To repent is to change your mind, or to turn around and go in a different direction. It may be a simple thing like choosing baked beans over spaghetti; it may be far more important, like caring for someone in need rather than rejecting them.
The Repentance of Maturity
Recently, our daughter Erin visited us with her partner Pablo and their daughter, our first grandchild. Emilia had her first birthday while they were with us for seven weeks. It was a very special time. What made it even more special for me was that I had never seen Emilia in the flesh until they visited. You see, they live halfway across the world in Chile. Karen and I have been over there to seen Erin and Pablo, but that was before Emilia was born. And Karen went again soon after Emilia’s birth, but I stayed home.
I mention Emilia because—of course!—she’s the cleverest and most beautiful granddaughter in the whole world. But also because of the many changes that were going on in her head while she was with us.
She learnt so much!
In the seven weeks that she was with us, Emilia clapped, crawled, high-fived, and walked all for the first time.
How did she do that?
Despite what I think, it’s not because she’s the most gifted baby on planet earth. Emilia is developing normally. It’s her time to do these things. She is also surrounded by a loving family. Surely, that’s the birthright of every child. She is applauded and cheered on every time she does something new.
In fact, I suppose she thinks she’s the centre of the world. And she’s quite right. She is the centre of our world.
But one day will come the time when Emilia must repent. I mean, it’s fine for a one year old to be the centre of the world. Her world is still very small. But when she’s twenty one, it would be grotesque for her to believe that she is at the centre of the world.
Much as I love my granddaughter, I will find it very difficult indeed if she doesn’t mature enough to realise that she is not in fact the centre of the world.
We have to do that too.
We are not the centre of the world; we’re not even the centre of the church. We are called to work with one another; we are called to use our gifts to build one another up rather than to find little places that we can exercise power from.
Of course, that requires growth in Christian maturity; and the Spirit of Jesus leads us into greater and deeper maturity if we are open to it.
It’s not wrong for a new Christian to feel their insights are the best thing since sliced bread; it’s not so good if someone who’s been on the journey for years hasn’t yet learnt some spiritual wisdom and humility.
Any Christian should be rethinking many little things in the course of maturing. That rethinking is repentance. A Christian has to turn around time and time again. That turning around—that returning—is repentance.
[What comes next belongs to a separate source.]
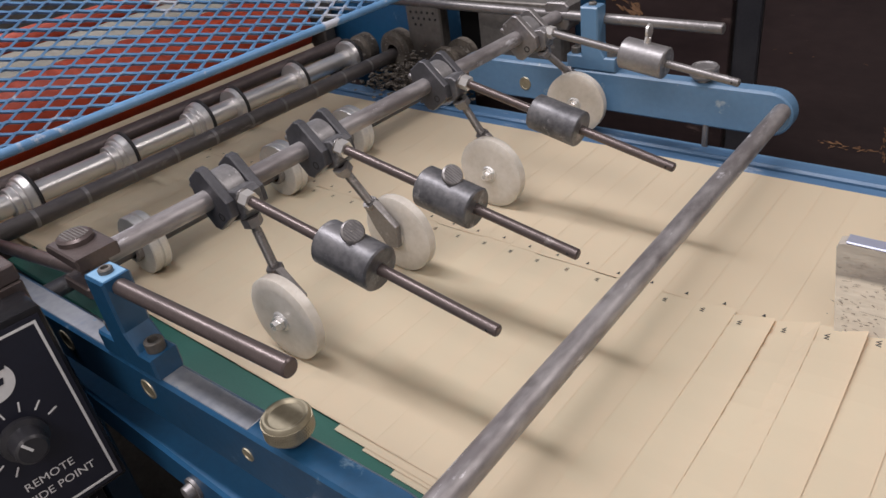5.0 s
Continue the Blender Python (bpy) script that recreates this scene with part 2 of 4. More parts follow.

I think one thing that characterises Christian repentance is an openness to others because we have realised that we are not the centre of the church. In the reading from Romans that we didn’t hear today, Paul says in Roman 15.7,
Welcome one another…just as Christ has welcomed you, for the glory of God.
We need to be aware that there are others around us who are on this same journey of repentance.
They may see things differently. What are we to do as the Church of Jesus Christ? There is are real rise of polarised debate in the world at the moment. We see it in many places, particularly our politics and our attitudes to those who are different. What are we to do? ‘Welcome one another…just as Christ has welcomed you’—and God will be glorified. Live in peace together.
Remember what we sang as we lit the Advent candle?
Peace is a candle to show us a pathway…
Peace is one of the signs of repentance: that is because it is part of the fruit of the Spirit. That fruit is
love, joy, peace, patience, kindness, generosity, faithfulness, gentleness, and self-control
That’s what a repentant heart looks like!
Repentance is a lifetime task for us. Just as Emilia needs to change and change again as she learns just how big the world is, so we have to change as we learn how big and deep and wide is the kingdom of God that has come in Jesus Christ. Growing into God requires us to repent, rethink, return.
Let us aim for these things to characterise our life as a congregation, and our own lives also.